Policemen inspect a police station following a bomb blast in Peshawar on February 24. —AFP Photo

PESHAWAR: Taliban suicide bombers armed with assault rifles and grenades attacked a large police station in Peshawar early Friday, killing four officers in an assault meant to avenge the death of a militant commander in a US drone strike.

City police chief Imtiaz Altaf said three militants entered the compound after attacking the main gate, then blew themselves up when police returned fire, he said.

''They wanted to occupy this police station, but they failed,'' he told reporters. Four policemen were killed and six wounded in the attack, said police officer Sattar Khan.
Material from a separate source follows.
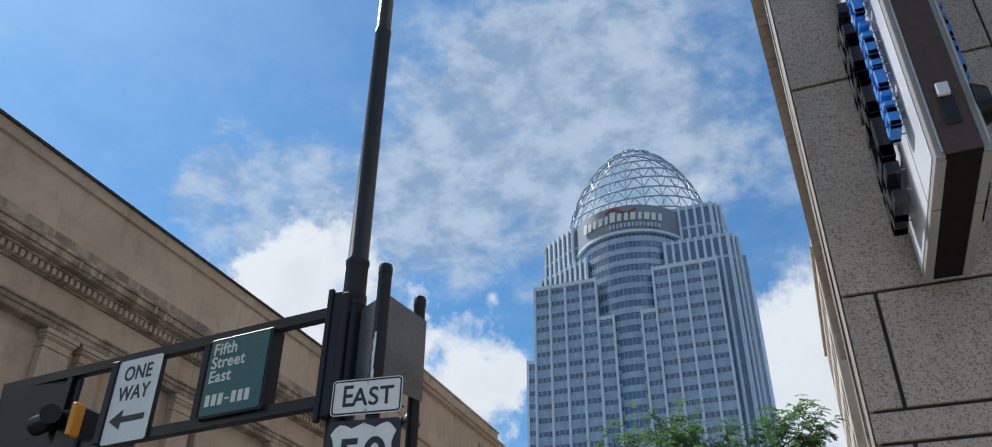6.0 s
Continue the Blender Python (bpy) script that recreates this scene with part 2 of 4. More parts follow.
STONE = limestone()
SOOTY = limestone("soot_streaked_limestone", 1.0)
GRANITE = granite("pink_grey_granite", (0.350, 0.285, 0.232), (0.490, 0.415, 0.350), (0.140, 0.112, 0.092))
JOINT = plain("dark_joint_sealant", (0.055, 0.050, 0.046), 0.9)
BLACK = plain("black_painted_steel", (0.007, 0.0075, 0.009), 0.38, 0, 0.2, 60, 0.05, 0.35)
POLE = plain("dark_bronze_pole_paint", (0.015, 0.0165, 0.020), 0.34, 0.15, 0.18, 50, 0.04, 0.4)
PLATE = plain("dull_sign_back", (0.15, 0.157, 0.167), 0.35, 0.4, 0.15, 30, 0.03)
WHITE = plain("white_sign_sheeting", (0.74, 0.74, 0.71), 0.5, 0, 0.05, 25)
INK = plain("black_sign_ink", (0.022, 0.022, 0.026), 0.5, 0, 0.1)
GREEN = plain("green_sign_sheeting", (0.022, 0.105, 0.105), 0.45, 0, 0.12)
CREAM = plain("pale_sign_lettering", (0.66, 0.70, 0.62), 0.5, 0, 0.06)
AMBER = plain("amber_signal_paint", (0.70, 0.28, 0.02), 0.4, 0, 0.08)
BROWN = plain("dark_brown_metal_panel", (0.078, 0.053, 0.047), 0.65, 0.0, 0.12, 30, 0.03, 0.2)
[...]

There were more than 370 policemen at the station at the time of the assault, said provincial Information Minister Iftikhar Hussain.

The number of policemen was so high because authorities send graduates of the police training academy to the station for 18 months before stationing them at other posts.
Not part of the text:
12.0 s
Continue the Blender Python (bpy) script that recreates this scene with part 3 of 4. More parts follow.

Pakistani Taliban spokesman Ahsanullah Ahsan told The Associated Press the attack was carried out by an affiliated group, the Abdullah Azzam Brigade.

Abu Zarar, a man who claimed to be a spokesman for the Abdullah Azzam Brigade, also told the AP that the group executed the attack.
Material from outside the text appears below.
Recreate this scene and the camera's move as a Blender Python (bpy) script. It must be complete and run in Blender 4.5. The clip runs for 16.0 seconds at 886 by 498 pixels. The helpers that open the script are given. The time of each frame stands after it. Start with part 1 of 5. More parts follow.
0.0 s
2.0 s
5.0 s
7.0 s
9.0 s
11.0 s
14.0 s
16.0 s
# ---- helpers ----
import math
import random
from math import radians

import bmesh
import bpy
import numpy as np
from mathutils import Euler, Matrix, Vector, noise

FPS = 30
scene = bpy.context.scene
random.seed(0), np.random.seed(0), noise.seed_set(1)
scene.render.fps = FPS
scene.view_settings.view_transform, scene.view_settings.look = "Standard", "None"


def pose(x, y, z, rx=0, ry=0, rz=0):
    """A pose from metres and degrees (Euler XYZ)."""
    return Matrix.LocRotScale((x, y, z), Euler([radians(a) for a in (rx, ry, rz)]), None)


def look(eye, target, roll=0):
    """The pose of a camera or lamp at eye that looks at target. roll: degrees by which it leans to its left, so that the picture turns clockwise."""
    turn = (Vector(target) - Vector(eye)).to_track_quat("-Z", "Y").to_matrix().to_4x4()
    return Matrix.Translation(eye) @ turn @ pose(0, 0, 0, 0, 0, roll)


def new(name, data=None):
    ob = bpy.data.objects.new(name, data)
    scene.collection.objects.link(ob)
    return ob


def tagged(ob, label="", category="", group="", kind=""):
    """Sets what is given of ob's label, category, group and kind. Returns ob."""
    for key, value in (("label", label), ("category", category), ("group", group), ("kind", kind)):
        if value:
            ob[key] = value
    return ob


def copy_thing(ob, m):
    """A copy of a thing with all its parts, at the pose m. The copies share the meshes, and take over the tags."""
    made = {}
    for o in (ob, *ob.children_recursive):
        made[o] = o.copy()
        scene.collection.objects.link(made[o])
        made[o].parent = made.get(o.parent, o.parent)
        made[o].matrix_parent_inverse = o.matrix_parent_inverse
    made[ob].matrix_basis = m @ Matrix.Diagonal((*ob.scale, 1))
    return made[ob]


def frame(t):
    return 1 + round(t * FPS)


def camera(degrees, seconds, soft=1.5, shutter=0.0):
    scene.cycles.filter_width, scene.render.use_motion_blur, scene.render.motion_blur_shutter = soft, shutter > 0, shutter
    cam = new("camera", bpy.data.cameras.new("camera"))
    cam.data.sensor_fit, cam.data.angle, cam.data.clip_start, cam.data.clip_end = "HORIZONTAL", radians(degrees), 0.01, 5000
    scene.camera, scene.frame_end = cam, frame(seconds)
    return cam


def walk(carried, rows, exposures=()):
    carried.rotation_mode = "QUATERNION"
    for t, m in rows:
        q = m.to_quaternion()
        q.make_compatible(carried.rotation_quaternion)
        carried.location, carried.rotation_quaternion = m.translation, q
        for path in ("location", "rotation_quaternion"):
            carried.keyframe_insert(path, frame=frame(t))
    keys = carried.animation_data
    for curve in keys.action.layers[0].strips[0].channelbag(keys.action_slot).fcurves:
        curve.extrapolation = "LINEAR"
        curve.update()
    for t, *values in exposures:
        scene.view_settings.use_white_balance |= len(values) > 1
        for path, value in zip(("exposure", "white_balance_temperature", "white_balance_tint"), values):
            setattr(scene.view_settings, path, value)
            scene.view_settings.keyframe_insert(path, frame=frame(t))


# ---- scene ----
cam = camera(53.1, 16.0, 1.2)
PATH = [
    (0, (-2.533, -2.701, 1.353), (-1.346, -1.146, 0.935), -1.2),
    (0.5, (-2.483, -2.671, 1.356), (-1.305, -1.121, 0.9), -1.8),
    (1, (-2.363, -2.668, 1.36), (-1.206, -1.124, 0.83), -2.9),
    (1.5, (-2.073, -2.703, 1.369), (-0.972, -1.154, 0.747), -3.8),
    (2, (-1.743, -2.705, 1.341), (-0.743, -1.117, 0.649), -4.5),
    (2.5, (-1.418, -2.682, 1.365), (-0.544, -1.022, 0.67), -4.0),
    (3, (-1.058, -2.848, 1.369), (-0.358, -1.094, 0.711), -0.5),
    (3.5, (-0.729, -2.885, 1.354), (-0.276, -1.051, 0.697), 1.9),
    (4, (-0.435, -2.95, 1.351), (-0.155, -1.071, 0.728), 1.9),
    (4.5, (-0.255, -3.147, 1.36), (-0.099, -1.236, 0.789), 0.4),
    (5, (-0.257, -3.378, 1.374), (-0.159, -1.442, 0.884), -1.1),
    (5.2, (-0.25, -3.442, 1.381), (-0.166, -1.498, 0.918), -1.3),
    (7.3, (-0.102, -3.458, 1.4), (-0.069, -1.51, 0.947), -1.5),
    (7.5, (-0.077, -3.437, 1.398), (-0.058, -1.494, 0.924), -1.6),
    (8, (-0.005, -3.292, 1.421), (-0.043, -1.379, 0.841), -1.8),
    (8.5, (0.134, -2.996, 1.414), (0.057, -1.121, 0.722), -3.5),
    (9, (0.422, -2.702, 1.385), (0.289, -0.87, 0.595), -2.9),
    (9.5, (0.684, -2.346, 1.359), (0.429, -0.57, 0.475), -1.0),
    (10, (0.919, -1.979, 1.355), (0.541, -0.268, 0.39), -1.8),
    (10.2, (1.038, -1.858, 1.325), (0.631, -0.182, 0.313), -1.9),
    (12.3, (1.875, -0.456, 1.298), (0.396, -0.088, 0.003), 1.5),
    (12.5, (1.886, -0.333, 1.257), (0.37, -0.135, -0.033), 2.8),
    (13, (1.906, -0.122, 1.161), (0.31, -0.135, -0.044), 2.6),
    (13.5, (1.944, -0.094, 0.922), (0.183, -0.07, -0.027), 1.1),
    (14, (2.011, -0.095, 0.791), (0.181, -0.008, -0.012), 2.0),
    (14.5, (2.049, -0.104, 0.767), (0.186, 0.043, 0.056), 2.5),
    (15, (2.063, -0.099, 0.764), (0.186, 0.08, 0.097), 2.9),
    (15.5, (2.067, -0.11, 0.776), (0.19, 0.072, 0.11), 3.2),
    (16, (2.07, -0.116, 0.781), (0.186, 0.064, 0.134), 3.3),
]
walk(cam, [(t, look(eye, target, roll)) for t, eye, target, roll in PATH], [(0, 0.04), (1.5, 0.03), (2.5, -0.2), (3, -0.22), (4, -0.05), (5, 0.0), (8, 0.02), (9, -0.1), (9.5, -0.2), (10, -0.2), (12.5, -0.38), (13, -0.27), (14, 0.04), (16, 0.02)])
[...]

He said it was in response to the death of one of the group's commanders, Badar Mansoor, in a US drone strike on Feb. 9.

Ahsan, the Taliban spokesman, denied the group carried out a car bombing that killed 12 people at an outdoor minibus terminal in Peshawar on Thursday.

Meanwhile in a separate incident, two men planting a homemade bomb at the side of a road were wounded when it exploded, police officials said.